Lord, we ask that You would provide for our brother’s needs. Open doors for employment and give him favor in the eyes of those who can help him. Help him to be a good steward of the resources You provide and to trust in You as his ultimate Provider.
Finally, Father, we rebuke the enemy who seeks to steal, kill, and destroy this family (John 10:10). We declare that no weapon formed against this marriage will prosper (Isaiah 54:17). Restore what has been broken, Lord, and let Your glory be displayed in this situation. Give our brother the perseverance to keep praying and believing, even when the road is long and difficult.
We ask all these things in the powerful name of Jesus Christ, our Lord and Savior, who alone can bring true restoration. Amen.
Brother, we encourage you to remain steadfast in prayer and in the Word of God. Surround yourself with a community of believers who can support you, offer godly counsel, and hold you accountable. If your wife is unwilling to reconcile, we pray that the Lord would give you the strength to trust Him with the outcome, even as you continue to hope for restoration. Remember that God’s ways are higher than ours, and His timing is perfect. Cling to Him, for He is your refuge and strength (Psalm 46:1).
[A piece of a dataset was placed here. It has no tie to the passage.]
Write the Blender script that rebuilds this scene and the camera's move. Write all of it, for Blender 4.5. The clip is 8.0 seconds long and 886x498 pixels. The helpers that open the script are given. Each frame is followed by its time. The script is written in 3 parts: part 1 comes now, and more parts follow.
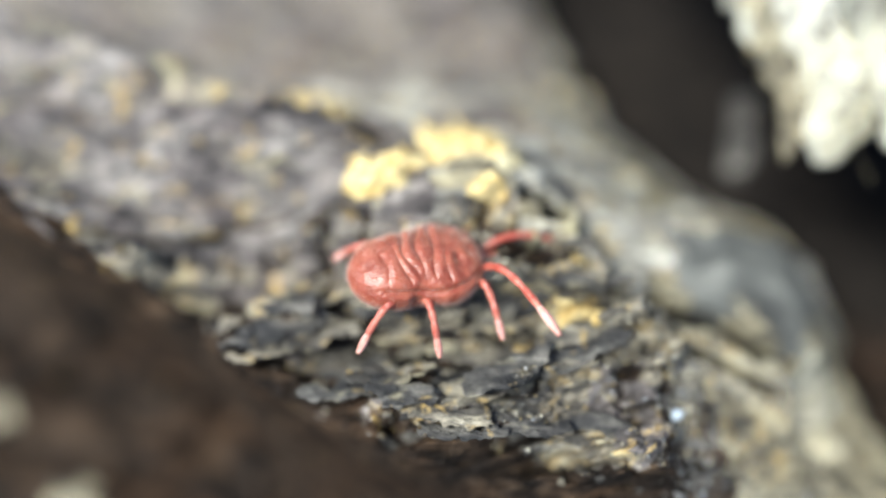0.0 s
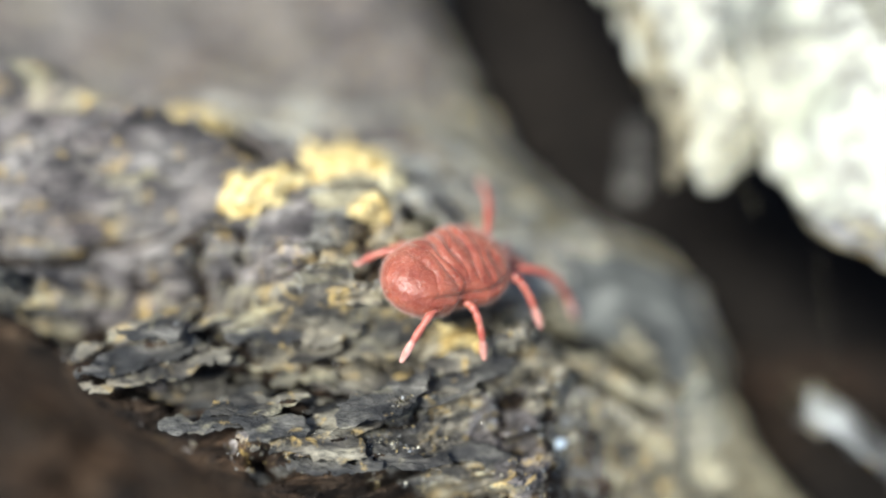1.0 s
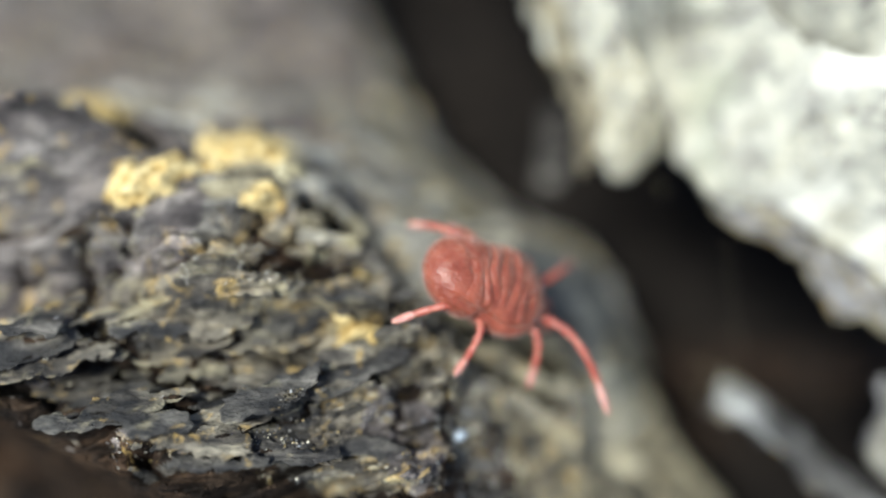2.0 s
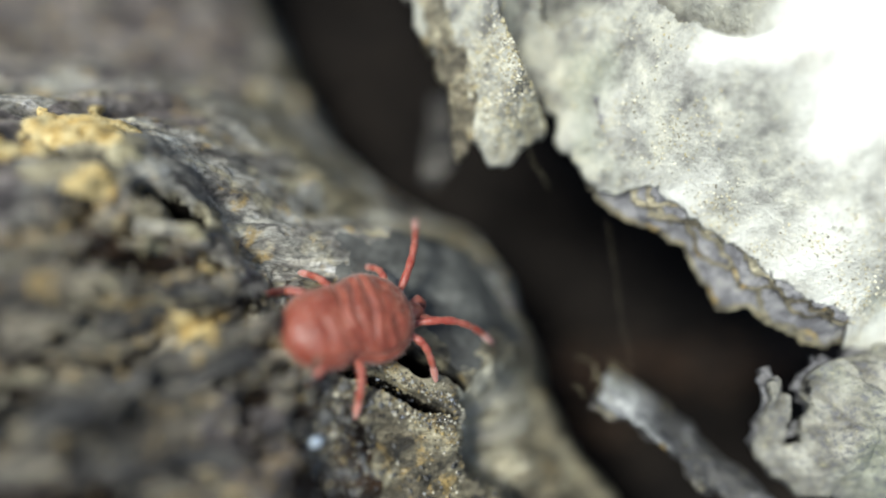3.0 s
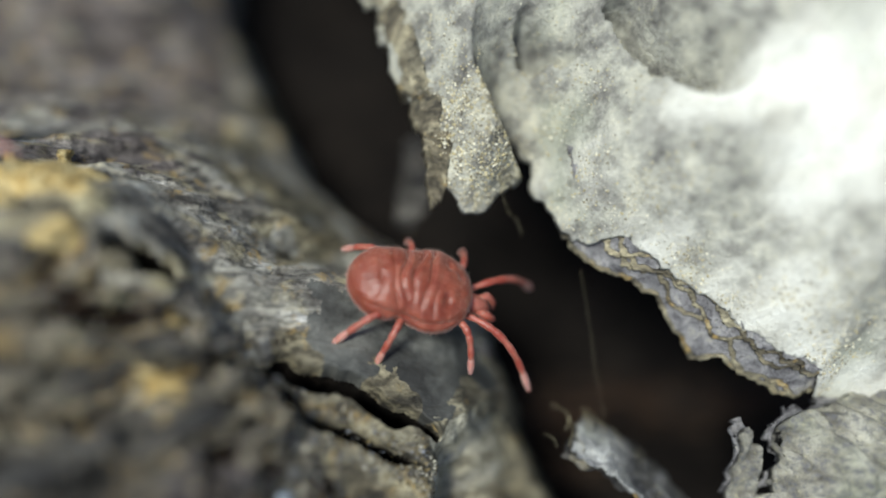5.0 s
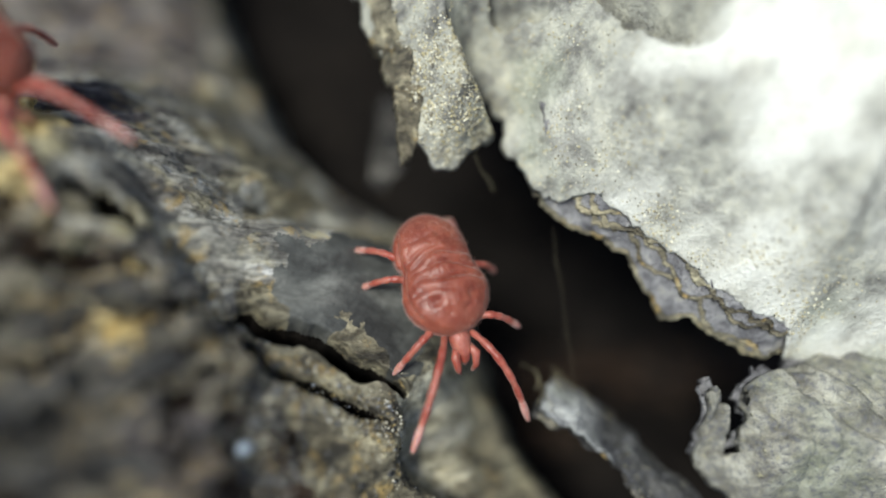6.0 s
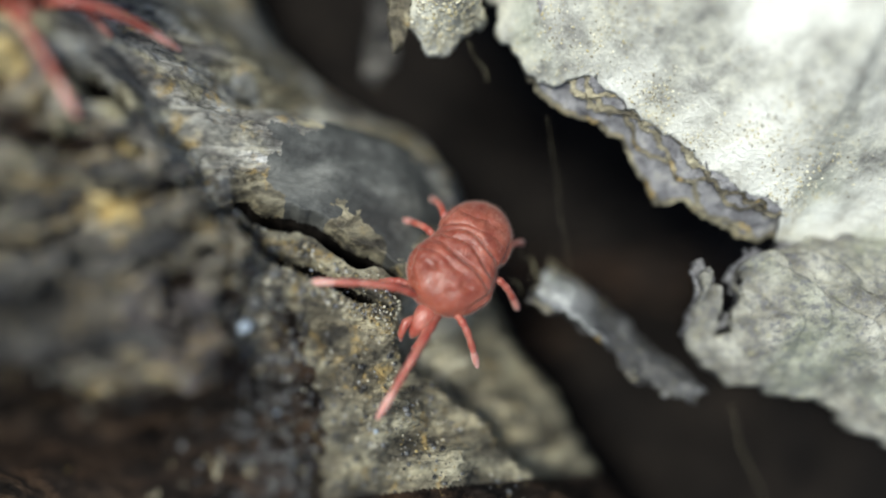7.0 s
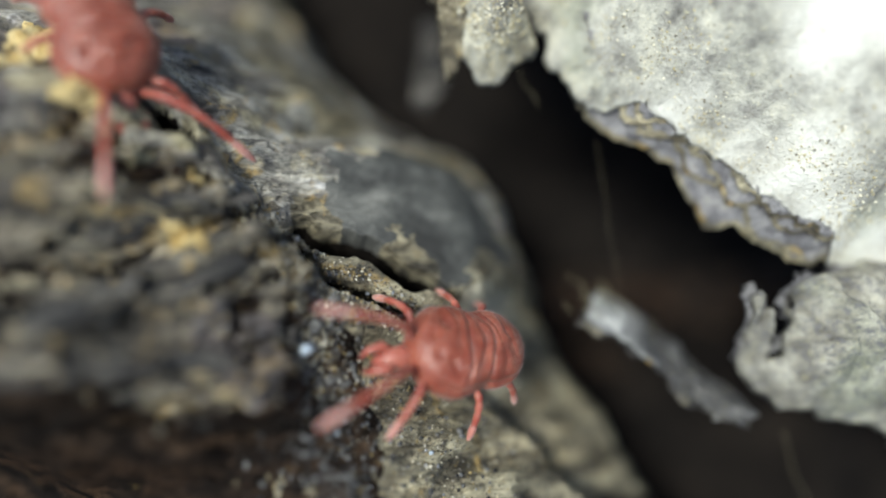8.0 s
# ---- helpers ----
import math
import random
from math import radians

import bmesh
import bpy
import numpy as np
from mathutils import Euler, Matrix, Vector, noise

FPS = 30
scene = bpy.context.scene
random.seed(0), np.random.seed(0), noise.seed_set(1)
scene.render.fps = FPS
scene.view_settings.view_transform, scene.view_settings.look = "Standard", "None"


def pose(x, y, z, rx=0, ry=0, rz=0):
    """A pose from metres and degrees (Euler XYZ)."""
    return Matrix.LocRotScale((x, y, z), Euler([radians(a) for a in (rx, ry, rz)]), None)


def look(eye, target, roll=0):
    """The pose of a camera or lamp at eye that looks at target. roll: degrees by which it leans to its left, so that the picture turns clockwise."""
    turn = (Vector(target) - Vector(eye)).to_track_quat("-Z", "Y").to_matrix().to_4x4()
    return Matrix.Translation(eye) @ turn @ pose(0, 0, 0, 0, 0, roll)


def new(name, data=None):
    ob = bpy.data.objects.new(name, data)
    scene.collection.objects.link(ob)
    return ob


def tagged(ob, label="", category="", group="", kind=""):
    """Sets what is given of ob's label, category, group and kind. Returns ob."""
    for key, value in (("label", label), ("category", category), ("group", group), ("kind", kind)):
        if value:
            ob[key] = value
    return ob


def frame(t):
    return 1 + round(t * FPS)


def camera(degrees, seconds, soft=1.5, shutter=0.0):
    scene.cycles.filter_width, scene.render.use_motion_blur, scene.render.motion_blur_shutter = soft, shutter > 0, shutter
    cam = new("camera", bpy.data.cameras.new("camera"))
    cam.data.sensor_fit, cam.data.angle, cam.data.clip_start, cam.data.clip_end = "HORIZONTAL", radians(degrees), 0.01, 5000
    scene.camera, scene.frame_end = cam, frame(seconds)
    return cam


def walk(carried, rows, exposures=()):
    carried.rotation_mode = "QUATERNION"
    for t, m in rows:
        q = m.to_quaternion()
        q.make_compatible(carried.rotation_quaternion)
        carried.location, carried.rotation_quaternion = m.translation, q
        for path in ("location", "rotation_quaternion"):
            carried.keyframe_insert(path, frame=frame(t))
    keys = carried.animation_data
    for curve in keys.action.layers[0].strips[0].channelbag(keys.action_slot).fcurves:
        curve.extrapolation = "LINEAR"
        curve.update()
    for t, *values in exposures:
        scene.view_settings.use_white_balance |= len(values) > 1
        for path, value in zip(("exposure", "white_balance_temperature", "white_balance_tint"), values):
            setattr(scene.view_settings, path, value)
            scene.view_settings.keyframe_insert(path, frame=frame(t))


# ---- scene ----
# All lengths below are in millimetres; MM turns them into metres.
MM = 0.001
PATH = [
    (0, (0.160, 0.019, 22.834), (-0.139, 7.238, 4.184), -1.89),
    (0.5, (0.585, -0.198, 22.733), (1.454, 6.939, 4.070), 7.03),
    (1, (1.753, 0.522, 22.082), (3.334, 8.181, 3.674), 11.74),
    (1.2, (2.225, 0.535, 22.048), (3.819, 8.197, 3.643), 11.84),
    (2.5, (5.517, 0.405, 20.995), (8.950, 7.867, 2.759), 22.87),
    (3, (6.778, 0.609, 20.229), (10.854, 8.149, 2.159), 26.06),
    (3.5, (6.334, 0.611, 20.601), (10.363, 8.527, 2.681), 24.67),
    (4, (5.610, 1.427, 21.024), (9.151, 10.441, 3.526), 20.04),
    (4.5, (6.592, 1.755, 21.378), (11.056, 11.261, 4.357), 22.68),
    (4.7, (6.761, 1.772, 21.067), (11.322, 10.287, 3.554), 25.82),
    (5.8, (7.719, 0.713, 20.102), (12.527, 8.310, 2.236), 30.68),
    (6, (7.791, 0.633, 20.049), (12.658, 8.255, 2.210), 30.89),
    (6.5, (7.991, -0.283, 19.763), (13.130, 6.785, 1.773), 33.06),
    (7, (7.896, -0.899, 19.590), (12.795, 5.049, 1.134), 36.21),
    (7.5, (7.170, -0.627, 19.747), (11.499, 6.156, 1.437), 29.69),
    (8, (7.038, -0.825, 19.955), (11.149, 5.672, 1.492), 29.53),
]
cam = camera(61.0, 8.0, soft=2.0)
EXPOSURES = [(0, 1.22), (1.2, 1.0), (2.5, 0.48), (3.5, 0.30), (4.0, 0.26), (4.5, 0.02), (6, 0.08), (7.0, 0.24), (8, 0.24)]
walk(cam, [(t, look(Vector(eye) * MM, Vector(target) * MM, roll)) for t, eye, target, roll in PATH], EXPOSURES)
# A macro lens with a thin plane of focus.
cam.data.dof.use_dof = True
cam.data.dof.aperture_fstop = cam.data.lens / 3.0
# The focus is pulled between the near bark, the far plate and the mite: seconds and distance ahead of the lens.
FOCUS = [(0, 22.6), (0.5, 22.4), (0.8, 22.2), (1, 22.1), (1.2, 22.0), (2.3, 21.4), (2.5, 21.7), (2.7, 24.6), (3, 24.9), (3.5, 25.2), (4, 26.8), (4.5, 27.8), (4.7, 27.2), (5.8, 25.6), (6, 25.6), (6.5, 25.7), (7, 25.2), (7.5, 24.9), (8, 24.8)]
focus_point = new("focus_point")
cam.data.dof.focus_object = focus_point

# ---- light ----
SUN_TILT, SUN_TURN = 31.0, -108.0
world = bpy.data.worlds.new("sky")
scene.world = world
world.use_nodes = True
sky = world.node_tree.nodes.new("ShaderNodeTexSky")
sky.sky_type, sky.sun_disc = "NISHITA", False
sky.sun_elevation, sky.sun_rotation = radians(90 - SUN_TILT), radians(SUN_TURN)
world.node_tree.links.new(sky.outputs[0], world.node_tree.nodes["Background"].inputs[0])
world.node_tree.nodes["Background"].inputs[1].default_value = 0.10
sun = new("sun", bpy.data.lights.new("sun", "SUN"))
sun.data.energy, sun.data.angle, sun.data.color = 4.1, radians(14), (0.955, 1.0, 0.945)
sun.matrix_world = pose(0, 0, 0.1, 0, 0, -SUN_TURN) @ pose(0, 0, 0, -SUN_TILT, 0, 0)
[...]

We also strongly encourage you to seek biblical counseling, either through your church or a trusted Christian counselor. Marriage reconciliation often requires wisdom, accountability, and practical steps to rebuild trust. Do not walk this path alone—allow the body of Christ to come alongside you.
Lastly, we urge you to guard your heart against bitterness or despair. The enemy will try to tempt you with anger, resentment, or even the desire to retaliate. But the Bible tells us, *"Don’t be overcome by evil, but overcome evil with good"* (Romans 12:21, WEB). Trust in the Lord, and He will sustain you. We are praying for you and believe that God is able to do immeasurably more than all we ask or imagine (Ephesians 3:20). Stay faithful, and may the Lord bless you and keep you.